Masyarakat Jangan Terprovokasi Ajakan Tokoh untuk People Power
Gerakan Satu Bangsa dalam pernyataannya menyebutkan pihak kepolisian sudah merilis informasi resmi, bahwa aksi massa tanggal 22 Mei 2019 di KPU akan dijadikan sasaran oleh kelompok dan jaringan teroris untuk melakukan aksi teror bom. Hal tersebut dibuktikan dengan penangkapan terhadap 29 orang terduga teroris yang disinyalir akan merencanakan aksinya, lengkap disertai dengan barang-barang bukti berupa senjata dan bahan-bahan untuk merakit bom.

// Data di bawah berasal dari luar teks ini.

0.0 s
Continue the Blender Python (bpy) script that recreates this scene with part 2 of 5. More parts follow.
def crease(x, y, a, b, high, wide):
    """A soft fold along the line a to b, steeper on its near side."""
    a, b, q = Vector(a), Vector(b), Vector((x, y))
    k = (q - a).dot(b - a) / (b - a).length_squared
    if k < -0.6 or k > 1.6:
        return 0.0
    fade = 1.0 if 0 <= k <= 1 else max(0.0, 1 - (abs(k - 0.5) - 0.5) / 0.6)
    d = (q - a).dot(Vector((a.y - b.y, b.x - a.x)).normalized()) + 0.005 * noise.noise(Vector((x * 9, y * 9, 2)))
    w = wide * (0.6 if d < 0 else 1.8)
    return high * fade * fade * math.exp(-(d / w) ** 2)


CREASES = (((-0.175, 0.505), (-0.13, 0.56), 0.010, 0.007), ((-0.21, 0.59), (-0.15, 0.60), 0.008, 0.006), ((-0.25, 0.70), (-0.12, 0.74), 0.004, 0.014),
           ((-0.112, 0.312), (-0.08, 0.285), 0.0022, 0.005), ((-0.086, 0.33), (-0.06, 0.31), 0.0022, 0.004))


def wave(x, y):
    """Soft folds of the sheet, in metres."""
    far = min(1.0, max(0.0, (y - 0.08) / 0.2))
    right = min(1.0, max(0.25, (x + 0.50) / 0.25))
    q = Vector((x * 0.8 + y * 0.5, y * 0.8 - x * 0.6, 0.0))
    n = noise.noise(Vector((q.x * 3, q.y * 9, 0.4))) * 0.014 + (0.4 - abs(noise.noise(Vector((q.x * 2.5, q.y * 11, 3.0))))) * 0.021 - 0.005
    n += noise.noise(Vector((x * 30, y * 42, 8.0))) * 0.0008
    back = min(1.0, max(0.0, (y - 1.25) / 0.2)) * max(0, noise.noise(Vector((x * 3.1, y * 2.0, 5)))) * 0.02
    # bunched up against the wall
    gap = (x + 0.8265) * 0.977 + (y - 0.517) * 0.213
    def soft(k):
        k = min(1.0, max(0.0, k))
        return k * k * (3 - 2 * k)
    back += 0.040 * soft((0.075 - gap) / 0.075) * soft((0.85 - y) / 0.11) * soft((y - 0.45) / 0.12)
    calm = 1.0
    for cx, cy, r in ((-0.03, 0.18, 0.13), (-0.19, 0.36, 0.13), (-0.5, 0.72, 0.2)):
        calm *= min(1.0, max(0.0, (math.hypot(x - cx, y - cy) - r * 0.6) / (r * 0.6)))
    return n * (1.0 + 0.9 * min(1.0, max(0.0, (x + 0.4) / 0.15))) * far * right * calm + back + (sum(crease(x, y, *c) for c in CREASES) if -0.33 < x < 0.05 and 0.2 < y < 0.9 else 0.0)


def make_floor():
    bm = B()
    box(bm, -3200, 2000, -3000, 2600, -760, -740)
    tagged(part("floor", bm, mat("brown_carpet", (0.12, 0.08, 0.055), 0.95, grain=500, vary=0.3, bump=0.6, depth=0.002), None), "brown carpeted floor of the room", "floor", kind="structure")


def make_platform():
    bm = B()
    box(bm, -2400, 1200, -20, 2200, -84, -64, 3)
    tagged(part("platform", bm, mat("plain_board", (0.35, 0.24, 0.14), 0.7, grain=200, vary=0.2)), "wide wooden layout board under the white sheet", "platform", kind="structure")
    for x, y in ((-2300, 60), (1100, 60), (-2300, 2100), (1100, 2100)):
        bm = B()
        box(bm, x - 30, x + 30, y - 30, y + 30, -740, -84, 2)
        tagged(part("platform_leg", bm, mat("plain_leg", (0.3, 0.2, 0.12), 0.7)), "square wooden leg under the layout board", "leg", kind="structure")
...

Larangan untuk melakukan perjalanan ke Indonesia dari negara-negara lain seperti Amerika juga sudah dikeluarkan. Kelompok teroris ini adalah kelompok berpaham radikal terutama HTI yang menyimpan dendam terhadap pemerintahan Presiden Joko Widodo yang telah memberangus organisasinya beberapa waktu lalu, telah menunggangi pemilu berusaha mengooptasi proses demokrasi kita, dengan mendorong pihak yang tidak bisa menerima kekalahan dari hasil pilpres nanti untuk melakukan people power dan memanfaatkannya untuk melakukan aksi teror peledakan bom. Tujuannya untuk menciptakan kekacauan sebagai pintu masuk bagi mereka untuk mewujudkan cita-cita perjuangan mengganti NKRI dan Pancasila dan mendirikan negara Khilafah.
Pada bagian lain, Gerakan Satu Bangsa juga mendesak TNI dan Polri untuk mengamankan proses pengumuman dan penetapan hasil Pemilu oleh KPU secara profesional demi menjaga stabilitas keamanan dan ketertiban masyarakat, penegakan hukum, perlindungan, pengayoman dan pelayanan kepada masyarakat.

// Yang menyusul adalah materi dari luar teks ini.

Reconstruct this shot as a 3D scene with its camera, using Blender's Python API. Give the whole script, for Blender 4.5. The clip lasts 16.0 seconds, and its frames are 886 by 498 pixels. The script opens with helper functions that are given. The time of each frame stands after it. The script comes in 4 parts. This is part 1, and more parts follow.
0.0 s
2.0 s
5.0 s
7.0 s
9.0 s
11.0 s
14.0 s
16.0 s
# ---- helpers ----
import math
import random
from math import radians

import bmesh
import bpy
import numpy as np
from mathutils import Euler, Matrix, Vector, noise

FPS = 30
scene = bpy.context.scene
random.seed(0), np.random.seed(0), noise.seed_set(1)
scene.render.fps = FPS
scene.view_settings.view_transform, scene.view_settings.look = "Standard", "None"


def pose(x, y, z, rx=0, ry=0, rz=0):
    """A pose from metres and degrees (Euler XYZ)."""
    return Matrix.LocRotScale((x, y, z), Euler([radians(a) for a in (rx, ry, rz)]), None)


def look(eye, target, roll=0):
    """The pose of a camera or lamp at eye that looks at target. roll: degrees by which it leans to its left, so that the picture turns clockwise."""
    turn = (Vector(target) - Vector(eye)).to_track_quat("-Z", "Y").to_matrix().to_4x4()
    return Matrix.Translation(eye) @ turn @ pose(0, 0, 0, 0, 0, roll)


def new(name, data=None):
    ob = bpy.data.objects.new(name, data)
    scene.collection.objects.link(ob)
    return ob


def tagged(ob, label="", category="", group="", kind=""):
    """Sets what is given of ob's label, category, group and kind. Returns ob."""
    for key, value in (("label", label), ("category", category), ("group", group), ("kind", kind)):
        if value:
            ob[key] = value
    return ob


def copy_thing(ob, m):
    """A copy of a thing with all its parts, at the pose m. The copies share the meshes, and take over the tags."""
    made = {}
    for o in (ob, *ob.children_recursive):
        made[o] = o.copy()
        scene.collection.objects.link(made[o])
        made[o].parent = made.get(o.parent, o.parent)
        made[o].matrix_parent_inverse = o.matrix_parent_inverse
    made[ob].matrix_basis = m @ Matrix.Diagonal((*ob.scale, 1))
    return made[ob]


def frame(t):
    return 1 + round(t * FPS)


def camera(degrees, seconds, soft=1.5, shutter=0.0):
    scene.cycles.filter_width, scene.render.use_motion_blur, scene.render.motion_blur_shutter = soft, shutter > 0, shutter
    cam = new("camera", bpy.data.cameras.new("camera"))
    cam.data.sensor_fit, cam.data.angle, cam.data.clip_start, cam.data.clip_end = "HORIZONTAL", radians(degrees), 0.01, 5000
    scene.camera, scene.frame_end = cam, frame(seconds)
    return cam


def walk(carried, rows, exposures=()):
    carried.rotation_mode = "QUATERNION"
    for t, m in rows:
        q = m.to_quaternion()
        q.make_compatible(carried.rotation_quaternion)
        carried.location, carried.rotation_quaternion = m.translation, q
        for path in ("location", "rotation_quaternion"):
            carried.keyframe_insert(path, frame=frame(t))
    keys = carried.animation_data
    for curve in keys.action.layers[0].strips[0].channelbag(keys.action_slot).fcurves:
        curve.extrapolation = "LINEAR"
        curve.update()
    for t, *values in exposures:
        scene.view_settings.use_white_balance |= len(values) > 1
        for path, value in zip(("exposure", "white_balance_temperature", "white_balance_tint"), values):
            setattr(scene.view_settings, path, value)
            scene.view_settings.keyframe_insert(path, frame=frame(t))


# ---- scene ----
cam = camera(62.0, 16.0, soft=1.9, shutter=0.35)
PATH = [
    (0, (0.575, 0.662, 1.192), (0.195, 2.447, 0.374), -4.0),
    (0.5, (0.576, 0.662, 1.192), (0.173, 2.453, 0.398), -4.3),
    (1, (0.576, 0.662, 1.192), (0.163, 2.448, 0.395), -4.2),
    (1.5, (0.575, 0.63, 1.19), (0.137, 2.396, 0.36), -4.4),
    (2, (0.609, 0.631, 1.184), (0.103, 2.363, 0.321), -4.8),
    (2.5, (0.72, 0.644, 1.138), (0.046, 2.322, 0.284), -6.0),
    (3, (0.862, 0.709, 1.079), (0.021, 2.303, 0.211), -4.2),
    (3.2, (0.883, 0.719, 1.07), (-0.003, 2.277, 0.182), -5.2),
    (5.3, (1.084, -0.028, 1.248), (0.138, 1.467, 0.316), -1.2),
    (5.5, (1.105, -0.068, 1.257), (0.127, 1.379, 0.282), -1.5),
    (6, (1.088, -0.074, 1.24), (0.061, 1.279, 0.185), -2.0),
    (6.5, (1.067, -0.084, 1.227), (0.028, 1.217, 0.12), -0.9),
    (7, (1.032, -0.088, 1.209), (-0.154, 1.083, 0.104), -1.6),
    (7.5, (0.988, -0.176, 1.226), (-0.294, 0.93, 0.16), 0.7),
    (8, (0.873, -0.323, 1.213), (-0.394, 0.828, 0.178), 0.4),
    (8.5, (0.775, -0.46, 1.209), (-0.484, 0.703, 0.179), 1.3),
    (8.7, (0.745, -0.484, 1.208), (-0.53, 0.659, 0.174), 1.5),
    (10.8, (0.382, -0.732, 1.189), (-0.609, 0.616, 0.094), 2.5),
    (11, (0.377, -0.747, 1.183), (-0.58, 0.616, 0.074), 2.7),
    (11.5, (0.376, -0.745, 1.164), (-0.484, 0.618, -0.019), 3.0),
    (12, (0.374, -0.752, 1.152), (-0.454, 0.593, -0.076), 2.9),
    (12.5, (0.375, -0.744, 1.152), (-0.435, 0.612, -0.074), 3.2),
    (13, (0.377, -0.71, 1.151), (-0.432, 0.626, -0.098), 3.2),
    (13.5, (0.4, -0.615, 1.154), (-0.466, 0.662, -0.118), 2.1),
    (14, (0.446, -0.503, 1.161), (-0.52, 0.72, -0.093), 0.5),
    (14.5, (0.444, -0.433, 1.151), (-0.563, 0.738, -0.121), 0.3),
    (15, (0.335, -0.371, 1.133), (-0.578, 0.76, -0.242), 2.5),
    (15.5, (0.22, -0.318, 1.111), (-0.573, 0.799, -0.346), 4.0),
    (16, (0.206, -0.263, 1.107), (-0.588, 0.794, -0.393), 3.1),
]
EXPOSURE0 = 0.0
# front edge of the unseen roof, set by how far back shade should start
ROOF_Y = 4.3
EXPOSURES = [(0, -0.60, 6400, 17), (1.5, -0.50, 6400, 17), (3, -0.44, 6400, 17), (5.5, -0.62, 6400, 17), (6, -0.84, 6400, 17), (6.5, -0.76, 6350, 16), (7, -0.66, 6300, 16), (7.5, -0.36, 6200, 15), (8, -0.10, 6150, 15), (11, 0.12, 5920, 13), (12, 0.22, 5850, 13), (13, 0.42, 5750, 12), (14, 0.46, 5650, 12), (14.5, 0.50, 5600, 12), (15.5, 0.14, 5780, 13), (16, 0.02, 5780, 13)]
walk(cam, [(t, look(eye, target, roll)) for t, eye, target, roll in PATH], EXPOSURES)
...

“Kami juga mendesak TNI dan Polri untuk menindak tegas setiap aksi yang merongrong kewibawaan negara serta mengancam eksistensi NKRI sebagai negara hukum,” tegas Gusma.
Gusma menegaskan hal itu terkait situasi politik nasional yang memanas menjelang pengumuman hasil rekapiltulasi penghitungan suara manual berjenjang dan penetapan paslon presiden dan caleg terpilih pada tanggal 22 Mei oleh KPU.
Gusma menyebut situasi mencekam ini karena teror yang dilakukan oleh paslon 02 (Prabowo – Sandi) yang dengan gencar mengklaim kemenangannya secara sepihak berdasarkan hasil perhitungannya sendiri. Tidak hanya gencar melakukan klaim kemenangan, kubu paslon 02 juga dengan gencar melontarkan tuduhan kecurangan yang dilakukan oleh paslon 01, meski tanpa bukti, serta membangun narasi untuk mendelegitimasi KPU, Bawaslu, dan MK, dan menolak hasil pemilu jika ternyata paslon 02 kalah.
Menurut Gusma, KPU adalah lembaga yang dibentuk atas perintah UU yang komisionernya dipilih oleh DPR untuk menyelenggarakan Pemilu. Oleh karena itu, apa pun yang nantinya diputuskan oleh KPU seharusnya dihormati dan diterima oleh kita bersama.
“Apabila kemudian ada temuan bahwa telah terjadi kecurangan, maka sudah ada pula aturan hukum yang menunjuk Bawaslu dan MK untuk menindak atau menyelesaikan sengketa hasil pemilu,” kata Gusma.